On 3–4 November 2025, the DRIVE project was proudly represented at NPS20 – The Netherlands Process Technology Symposium, hosted by Eindhoven University of Technology. The conference brought together leading academics, industrial researchers, engineers and innovators working on breakthrough technologies in chemical engineering, sustainable processes and energy transition.

Among the advanced research contributions showcased this year was the presentation “Electrospun bipolar membranes with a phytic acid–Fe³⁺ catalytic complex as the water dissociation catalyst” delivered in the Electrochemical Engineering session. This work directly supports DRIVE’s mission to accelerate CO₂ capture and regeneration technologies by improving the performance, efficiency and stability of key membrane components.

A Novel Approach to High-Performance Bipolar Membranes

Bipolar membranes (BPMs) play a critical role in electrochemical CO₂ capture systems, enabling water splitting into protons and hydroxyl ions-an essential step for solvent regeneration and carbon conversion. However, conventional BPMs often suffer from:

• High internal resistance
• Limited water diffusion
• Poor long-term mechanical stability
• Delamination between membrane layers

The research presented at NPS20 introduces an innovative electrospinning-based fabrication method, offering precise control over layer thickness and exceptional interfacial architecture.

Key scientific advances highlighted:

• Electrospun nanofiber mats create a highly porous 3D architecture that enhances water, proton and hydroxyl transport.
• A phytic acid–Fe³⁺ catalytic complex is integrated into the interfacial layer, accelerating water dissociation rates.
• Precise thermal hot-pressing enables strong interpenetration between the anion exchange layer (AEL), cation exchange layer (CEL) and interfacial layer—significantly improving mechanical stability.
• Reduced membrane thickness results in lower voltage drop and improved electrochemical performance.
• Experiments demonstrated that interface engineering, particularly between the AEL and IL, has a decisive impact on water dissociation resistance and overall BPM efficiency.

These findings provide valuable insights into how membrane micro-structure impacts performance—knowledge that directly benefits the development of next-generation regeneration units within DRIVE’s ZEUS system.

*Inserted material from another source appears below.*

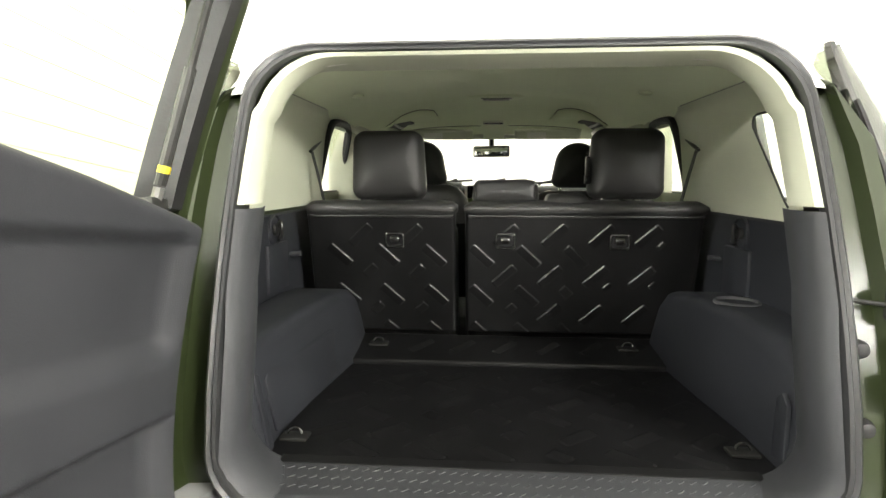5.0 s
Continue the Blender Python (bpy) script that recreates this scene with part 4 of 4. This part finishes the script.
for sx in (1, -1):
    part("front_corner", prism([(4.34, 0.50), (4.70, 0.52), (4.755, 0.72), (4.735, 1.00), (4.55, 1.082), (4.18, 1.115)], "x", sx * 0.77, sx * 0.855, 0.02, 3), GREEN, suv, "green front corner of the body")
    part("wheel_well", loft([[(sx * x, 3.57 + 0.47 * math.cos(radians(a)), 0.50 + 0.47 * math.sin(radians(a))) for a in range(-10, 191, 20)] for x in (0.80, 0.52)], closed=False), RUBBER, suv, "black wheel well liner")
part("front_bumper", box(-0.87, 0.87, 4.34, 4.82, 0.42, 0.70, 0.05, 4), GREYPLASTIC, suv, "dark grey front bumper")
part("cowl", box(-0.70, 0.70, 3.06, 3.20, 1.19, 1.285, 0.01), BLACK, suv, "black cowl under the windscreen")
for x0, x1, z in ((-0.33, -0.13, 1.37), (-0.06, 0.22, 1.372), (0.27, 0.52, 1.365)):
    arm = tube([(x0 - 0.02, 3.13, 1.30), (x0 + 0.04, 3.09, z - 0.012), ((x0 + x1) / 2, 3.07, z + 0.008)], 0.007, 6)
    arm = tube([(x0, 3.085, z - 0.012), (x1, 3.07, z)], 0.008, 6, arm)
    part("wiper", arm, DARKMETAL, suv, "black windscreen wiper")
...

Why This Matters for the DRIVE Project

The DRIVE project aims to develop cost-effective, energy-efficient CO₂ capture and regeneration technologies for the cement, lime and energy-intensive industries. Membrane innovation is a cornerstone of this work.

The research presented at NPS20 contributes to the project by:

• Supporting the scaling-up of advanced BPMs suitable for industrial operating environments.
• Enhancing the stability and efficiency of electrochemical regeneration, reducing energy consumption.
• Providing a clearer understanding of structure–performance relationships, guiding future material development within DRIVE.
• Strengthening collaboration between DRIVE partners and top European research groups active in membrane materials, electrochemistry and process intensification.

Participation in NPS20 highlights the project’s active role in the scientific community and reinforces DRIVE’s commitment to open knowledge exchange and industrial impact. As the project progresses towards demonstration and pilot validation, these scientific contributions help accelerate the adoption of innovative CO₂ capture pathways across Europe.